Each line of the material below should be reproduced exactly.
* Start Data shown *
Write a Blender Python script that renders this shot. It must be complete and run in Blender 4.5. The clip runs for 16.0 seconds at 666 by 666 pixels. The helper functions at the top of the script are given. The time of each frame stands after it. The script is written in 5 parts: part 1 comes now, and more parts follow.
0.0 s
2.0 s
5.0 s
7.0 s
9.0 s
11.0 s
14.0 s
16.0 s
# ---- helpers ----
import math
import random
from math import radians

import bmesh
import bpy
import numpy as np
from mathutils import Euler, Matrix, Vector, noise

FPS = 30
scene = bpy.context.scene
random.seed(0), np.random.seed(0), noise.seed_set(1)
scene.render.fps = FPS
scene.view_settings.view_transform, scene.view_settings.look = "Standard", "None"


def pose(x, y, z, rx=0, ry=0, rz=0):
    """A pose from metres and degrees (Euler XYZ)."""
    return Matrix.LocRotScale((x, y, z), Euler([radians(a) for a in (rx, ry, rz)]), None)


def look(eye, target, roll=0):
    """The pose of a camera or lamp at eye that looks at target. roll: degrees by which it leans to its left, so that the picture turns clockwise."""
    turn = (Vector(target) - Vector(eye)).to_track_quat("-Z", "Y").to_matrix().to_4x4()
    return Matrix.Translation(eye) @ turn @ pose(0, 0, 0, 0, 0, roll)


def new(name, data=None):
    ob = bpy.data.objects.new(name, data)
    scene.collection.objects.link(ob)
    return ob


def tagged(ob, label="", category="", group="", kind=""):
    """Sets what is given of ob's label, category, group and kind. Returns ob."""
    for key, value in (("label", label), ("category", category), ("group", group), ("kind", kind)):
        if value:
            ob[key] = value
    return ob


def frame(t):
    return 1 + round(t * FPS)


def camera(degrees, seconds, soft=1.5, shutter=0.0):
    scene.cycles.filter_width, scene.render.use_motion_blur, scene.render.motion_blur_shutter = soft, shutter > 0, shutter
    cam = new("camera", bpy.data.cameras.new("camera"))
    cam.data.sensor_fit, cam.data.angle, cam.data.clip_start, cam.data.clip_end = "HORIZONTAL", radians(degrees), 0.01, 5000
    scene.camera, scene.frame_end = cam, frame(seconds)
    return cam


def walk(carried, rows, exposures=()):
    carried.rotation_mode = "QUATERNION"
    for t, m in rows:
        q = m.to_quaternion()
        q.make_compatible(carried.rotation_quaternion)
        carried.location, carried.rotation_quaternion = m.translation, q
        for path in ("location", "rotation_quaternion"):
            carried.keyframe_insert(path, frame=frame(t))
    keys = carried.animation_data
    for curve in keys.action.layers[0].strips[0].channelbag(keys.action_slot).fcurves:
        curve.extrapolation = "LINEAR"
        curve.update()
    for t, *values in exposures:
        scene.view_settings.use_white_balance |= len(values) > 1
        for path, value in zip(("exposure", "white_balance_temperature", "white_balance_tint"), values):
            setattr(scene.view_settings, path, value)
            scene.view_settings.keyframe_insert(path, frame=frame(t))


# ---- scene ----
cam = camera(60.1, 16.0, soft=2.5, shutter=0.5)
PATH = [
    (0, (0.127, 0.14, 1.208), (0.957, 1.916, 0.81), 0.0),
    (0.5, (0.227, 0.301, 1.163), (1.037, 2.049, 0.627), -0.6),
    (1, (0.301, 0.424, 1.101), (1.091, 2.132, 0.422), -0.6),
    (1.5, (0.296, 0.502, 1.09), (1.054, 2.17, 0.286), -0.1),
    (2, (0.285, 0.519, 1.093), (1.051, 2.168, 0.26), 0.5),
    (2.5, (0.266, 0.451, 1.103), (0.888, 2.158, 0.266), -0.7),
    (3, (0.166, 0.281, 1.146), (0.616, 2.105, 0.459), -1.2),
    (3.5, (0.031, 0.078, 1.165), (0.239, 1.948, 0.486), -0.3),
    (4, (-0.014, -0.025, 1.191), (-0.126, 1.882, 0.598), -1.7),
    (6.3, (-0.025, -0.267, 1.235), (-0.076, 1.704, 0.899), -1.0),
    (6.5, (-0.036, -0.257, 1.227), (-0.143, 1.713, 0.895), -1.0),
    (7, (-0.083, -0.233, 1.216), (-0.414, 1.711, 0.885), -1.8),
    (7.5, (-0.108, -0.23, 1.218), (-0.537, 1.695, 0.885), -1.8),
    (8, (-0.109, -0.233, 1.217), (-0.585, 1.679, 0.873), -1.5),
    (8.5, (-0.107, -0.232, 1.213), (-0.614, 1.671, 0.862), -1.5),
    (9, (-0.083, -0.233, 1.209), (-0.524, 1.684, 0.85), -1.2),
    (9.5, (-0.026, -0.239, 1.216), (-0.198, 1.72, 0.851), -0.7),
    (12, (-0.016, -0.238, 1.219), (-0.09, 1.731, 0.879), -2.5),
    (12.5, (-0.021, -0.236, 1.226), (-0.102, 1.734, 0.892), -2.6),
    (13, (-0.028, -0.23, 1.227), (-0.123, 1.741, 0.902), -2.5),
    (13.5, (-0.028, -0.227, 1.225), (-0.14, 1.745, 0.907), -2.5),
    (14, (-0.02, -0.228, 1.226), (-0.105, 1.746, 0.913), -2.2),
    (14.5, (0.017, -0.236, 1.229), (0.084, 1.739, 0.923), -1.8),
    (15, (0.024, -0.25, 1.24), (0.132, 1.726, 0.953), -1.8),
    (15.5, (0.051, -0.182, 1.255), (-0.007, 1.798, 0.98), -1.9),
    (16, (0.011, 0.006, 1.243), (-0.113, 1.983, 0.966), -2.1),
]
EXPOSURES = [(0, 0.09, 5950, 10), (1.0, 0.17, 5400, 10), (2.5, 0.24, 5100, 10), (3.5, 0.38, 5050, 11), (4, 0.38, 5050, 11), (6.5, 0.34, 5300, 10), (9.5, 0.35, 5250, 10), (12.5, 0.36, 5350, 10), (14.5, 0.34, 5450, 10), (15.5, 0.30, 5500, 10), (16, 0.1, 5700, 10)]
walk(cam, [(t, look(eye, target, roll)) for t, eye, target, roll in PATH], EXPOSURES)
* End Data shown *
**Reply to the exercise**
Write a Blender Python script that renders this shot. It must be complete and run in Blender 4.5. The clip runs for 16.0 seconds at 666 by 666 pixels. The helper functions at the top of the script are given. The time of each frame stands after it. The script is written in 5 parts: part 1 comes now, and more parts follow.
0.0 s
2.0 s
5.0 s
7.0 s
9.0 s
11.0 s
14.0 s
16.0 s
# ---- helpers ----
import math
import random
from math import radians

import bmesh
import bpy
import numpy as np
from mathutils import Euler, Matrix, Vector, noise

FPS = 30
scene = bpy.context.scene
random.seed(0), np.random.seed(0), noise.seed_set(1)
scene.render.fps = FPS
scene.view_settings.view_transform, scene.view_settings.look = "Standard", "None"


def pose(x, y, z, rx=0, ry=0, rz=0):
    """A pose from metres and degrees (Euler XYZ)."""
    return Matrix.LocRotScale((x, y, z), Euler([radians(a) for a in (rx, ry, rz)]), None)


def look(eye, target, roll=0):
    """The pose of a camera or lamp at eye that looks at target. roll: degrees by which it leans to its left, so that the picture turns clockwise."""
    turn = (Vector(target) - Vector(eye)).to_track_quat("-Z", "Y").to_matrix().to_4x4()
    return Matrix.Translation(eye) @ turn @ pose(0, 0, 0, 0, 0, roll)


def new(name, data=None):
    ob = bpy.data.objects.new(name, data)
    scene.collection.objects.link(ob)
    return ob


def tagged(ob, label="", category="", group="", kind=""):
    """Sets what is given of ob's label, category, group and kind. Returns ob."""
    for key, value in (("label", label), ("category", category), ("group", group), ("kind", kind)):
        if value:
            ob[key] = value
    return ob


def frame(t):
    return 1 + round(t * FPS)


def camera(degrees, seconds, soft=1.5, shutter=0.0):
    scene.cycles.filter_width, scene.render.use_motion_blur, scene.render.motion_blur_shutter = soft, shutter > 0, shutter
    cam = new("camera", bpy.data.cameras.new("camera"))
    cam.data.sensor_fit, cam.data.angle, cam.data.clip_start, cam.data.clip_end = "HORIZONTAL", radians(degrees), 0.01, 5000
    scene.camera, scene.frame_end = cam, frame(seconds)
    return cam


def walk(carried, rows, exposures=()):
    carried.rotation_mode = "QUATERNION"
    for t, m in rows:
        q = m.to_quaternion()
        q.make_compatible(carried.rotation_quaternion)
        carried.location, carried.rotation_quaternion = m.translation, q
        for path in ("location", "rotation_quaternion"):
            carried.keyframe_insert(path, frame=frame(t))
    keys = carried.animation_data
    for curve in keys.action.layers[0].strips[0].channelbag(keys.action_slot).fcurves:
        curve.extrapolation = "LINEAR"
        curve.update()
    for t, *values in exposures:
        scene.view_settings.use_white_balance |= len(values) > 1
        for path, value in zip(("exposure", "white_balance_temperature", "white_balance_tint"), values):
            setattr(scene.view_settings, path, value)
            scene.view_settings.keyframe_insert(path, frame=frame(t))


# ---- scene ----
cam = camera(60.1, 16.0, soft=2.5, shutter=0.5)
PATH = [
    (0, (0.127, 0.14, 1.208), (0.957, 1.916, 0.81), 0.0),
    (0.5, (0.227, 0.301, 1.163), (1.037, 2.049, 0.627), -0.6),
    (1, (0.301, 0.424, 1.101), (1.091, 2.132, 0.422), -0.6),
    (1.5, (0.296, 0.502, 1.09), (1.054, 2.17, 0.286), -0.1),
    (2, (0.285, 0.519, 1.093), (1.051, 2.168, 0.26), 0.5),
    (2.5, (0.266, 0.451, 1.103), (0.888, 2.158, 0.266), -0.7),
    (3, (0.166, 0.281, 1.146), (0.616, 2.105, 0.459), -1.2),
    (3.5, (0.031, 0.078, 1.165), (0.239, 1.948, 0.486), -0.3),
    (4, (-0.014, -0.025, 1.191), (-0.126, 1.882, 0.598), -1.7),
    (6.3, (-0.025, -0.267, 1.235), (-0.076, 1.704, 0.899), -1.0),
    (6.5, (-0.036, -0.257, 1.227), (-0.143, 1.713, 0.895), -1.0),
    (7, (-0.083, -0.233, 1.216), (-0.414, 1.711, 0.885), -1.8),
    (7.5, (-0.108, -0.23, 1.218), (-0.537, 1.695, 0.885), -1.8),
    (8, (-0.109, -0.233, 1.217), (-0.585, 1.679, 0.873), -1.5),
    (8.5, (-0.107, -0.232, 1.213), (-0.614, 1.671, 0.862), -1.5),
    (9, (-0.083, -0.233, 1.209), (-0.524, 1.684, 0.85), -1.2),
    (9.5, (-0.026, -0.239, 1.216), (-0.198, 1.72, 0.851), -0.7),
    (12, (-0.016, -0.238, 1.219), (-0.09, 1.731, 0.879), -2.5),
    (12.5, (-0.021, -0.236, 1.226), (-0.102, 1.734, 0.892), -2.6),
    (13, (-0.028, -0.23, 1.227), (-0.123, 1.741, 0.902), -2.5),
    (13.5, (-0.028, -0.227, 1.225), (-0.14, 1.745, 0.907), -2.5),
    (14, (-0.02, -0.228, 1.226), (-0.105, 1.746, 0.913), -2.2),
    (14.5, (0.017, -0.236, 1.229), (0.084, 1.739, 0.923), -1.8),
    (15, (0.024, -0.25, 1.24), (0.132, 1.726, 0.953), -1.8),
    (15.5, (0.051, -0.182, 1.255), (-0.007, 1.798, 0.98), -1.9),
    (16, (0.011, 0.006, 1.243), (-0.113, 1.983, 0.966), -2.1),
]
EXPOSURES = [(0, 0.09, 5950, 10), (1.0, 0.17, 5400, 10), (2.5, 0.24, 5100, 10), (3.5, 0.38, 5050, 11), (4, 0.38, 5050, 11), (6.5, 0.34, 5300, 10), (9.5, 0.35, 5250, 10), (12.5, 0.36, 5350, 10), (14.5, 0.34, 5450, 10), (15.5, 0.30, 5500, 10), (16, 0.1, 5700, 10)]
walk(cam, [(t, look(eye, target, roll)) for t, eye, target, roll in PATH], EXPOSURES)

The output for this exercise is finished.